Squaring the Circle
Anett Keller, WEEKENDER | Tue, 05/01/2012 12:28 PM |
Regardless of their background, children’s imaginations know no galactic borders.
If you were to draw an alien, what would it look like? A green manikin with a huge egghead? Very well – you are grown up and have been irrevocably influenced by the clichés disseminated by television and comic books.
But for the kids at Aulia Foundation’s home for street children in Yogyakarta, an “alien” is whatever their imagination wants it to be. Some of their aliens look like little ghosts, others like teddy bears; some are like a clown and others like a devil. Some children’s aliens look like a heart walking on two feet.
The Aulia children drew their own imagined version of an alien as part of a global arts project called “The most realistic alien”, running since August 2011 and initiated by the CRE8 Foundation. CRE8 is a transnational network of artists and volunteers that aims to inspire and unite children around the world through collaborative art. The realistic alien project invites participants “to shed preconceived notions and have fun exploring this intergalactic paradox”.
At Aulia’s headquarters in Pakem, Yogyakarta, it’s obvious how much fun everybody is having as they explore the paradox. Around 40 children and adults sit in a circle on the floor. After listening to some background information about the project, given by CRE8 volunteer Jana Kehren, they cannot wait to get their hands on paint, pencils and paper. Not only the little ones are keen to draw. In the end, everybody – from social workers to administrative staff and driver – joins in, and everyone has fun.
“Our aliens are sucking human blood,” two children tell me, faces very serious. I first attribute this to the negative influence of television, but in the kids’ world, good triumphs. “Our aliens are just getting the evil humans. In the end, Earth will be inhabited only by good ones.”
The “work instruction” by CRE8 is itself a paradox: “Draw an alien! Make it realistic!”. It sounds like squaring the circle.
“Of course, no one has the final authority on what an alien looks like. The contest is intentionally absurd,” CRE8 states on their website. “We implicitly suggest discarding mental judgment and trusting imagination instead.”

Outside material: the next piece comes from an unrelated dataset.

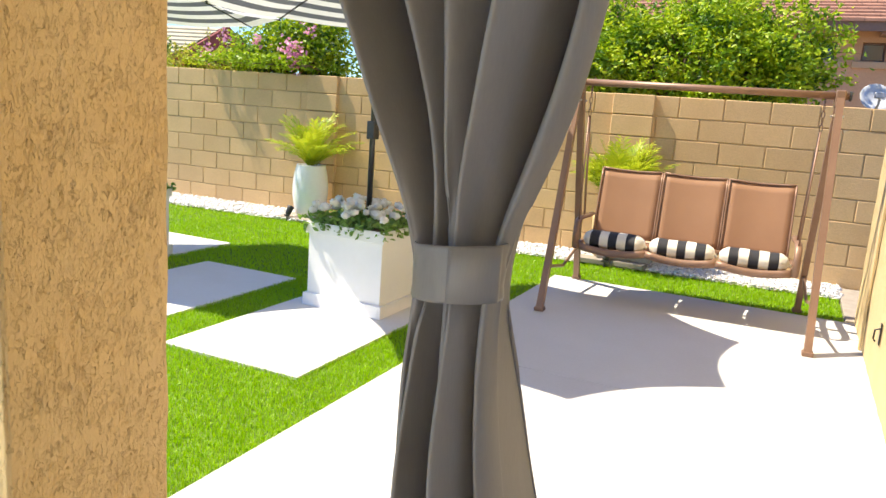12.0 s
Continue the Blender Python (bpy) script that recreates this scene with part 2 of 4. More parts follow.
def mesh_np(name, verts, faces, mat, parent=None, label="", smooth=False):
    """A mesh from arrays: verts (n, 3), faces (m, k)."""
    verts, faces = np.asarray(verts, np.float32), np.asarray(faces, np.int32)
    me = bpy.data.meshes.new(name)
    me.vertices.add(len(verts))
    me.vertices.foreach_set("co", verts.ravel())
    k = faces.shape[1]
    me.loops.add(faces.size)
    me.loops.foreach_set("vertex_index", faces.ravel())
    me.polygons.add(len(faces))
    me.polygons.foreach_set("loop_start", np.arange(0, faces.size, k, dtype=np.int32))
    me.update(calc_edges=True)
    me.validate()
    for m in (mat if isinstance(mat, (list, tuple)) else [mat]):
        me.materials.append(m)
    if smooth:
        me.shade_smooth()
    ob = new(name, me)
    if parent is not None:
        ob.parent = parent
    if label:
        ob["label"] = label
    return ob


def add_box(bm, lo, hi, bevel=0.0, m=None, segments=2):
    lo, hi = Vector(lo), Vector(hi)
    r = bmesh.ops.create_cube(bm, size=1.0, matrix=Matrix.Translation((lo + hi) / 2) @ Matrix.Diagonal((*(hi - lo), 1)))
    vs = r["verts"]
    if bevel:
        es = list({e for v in vs for e in v.link_edges})
        rb = bmesh.ops.bevel(bm, geom=es, offset=bevel, segments=segments, profile=0.5, affect='EDGES')
        vs = list({v for f in rb["faces"] for v in f.verts} | {v for v in vs if v.is_valid})
    if m is not None:
        bmesh.ops.transform(bm, matrix=m, verts=vs)
    return vs


def box(lo, hi, bevel=0.0, m=None, segments=2):
    bm = bmesh.new()
    add_box(bm, lo, hi, bevel, m, segments)
    return bm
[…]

Nevertheless, the organizers will choose the “best drawings” – submitted not only from Indonesia but also from Brazil, Spain, India and Germany – for an exhibition to be held soon in Bangkok. Why they will do so remains their own mystery. Maybe the initiators will find themselves overwhelmed like Goethe’s sorcerer’s apprentice who, in the end, complained: “Wrong was I in calling/Spirits [aliens], I avow/For I find them galling/Cannot rule them now.”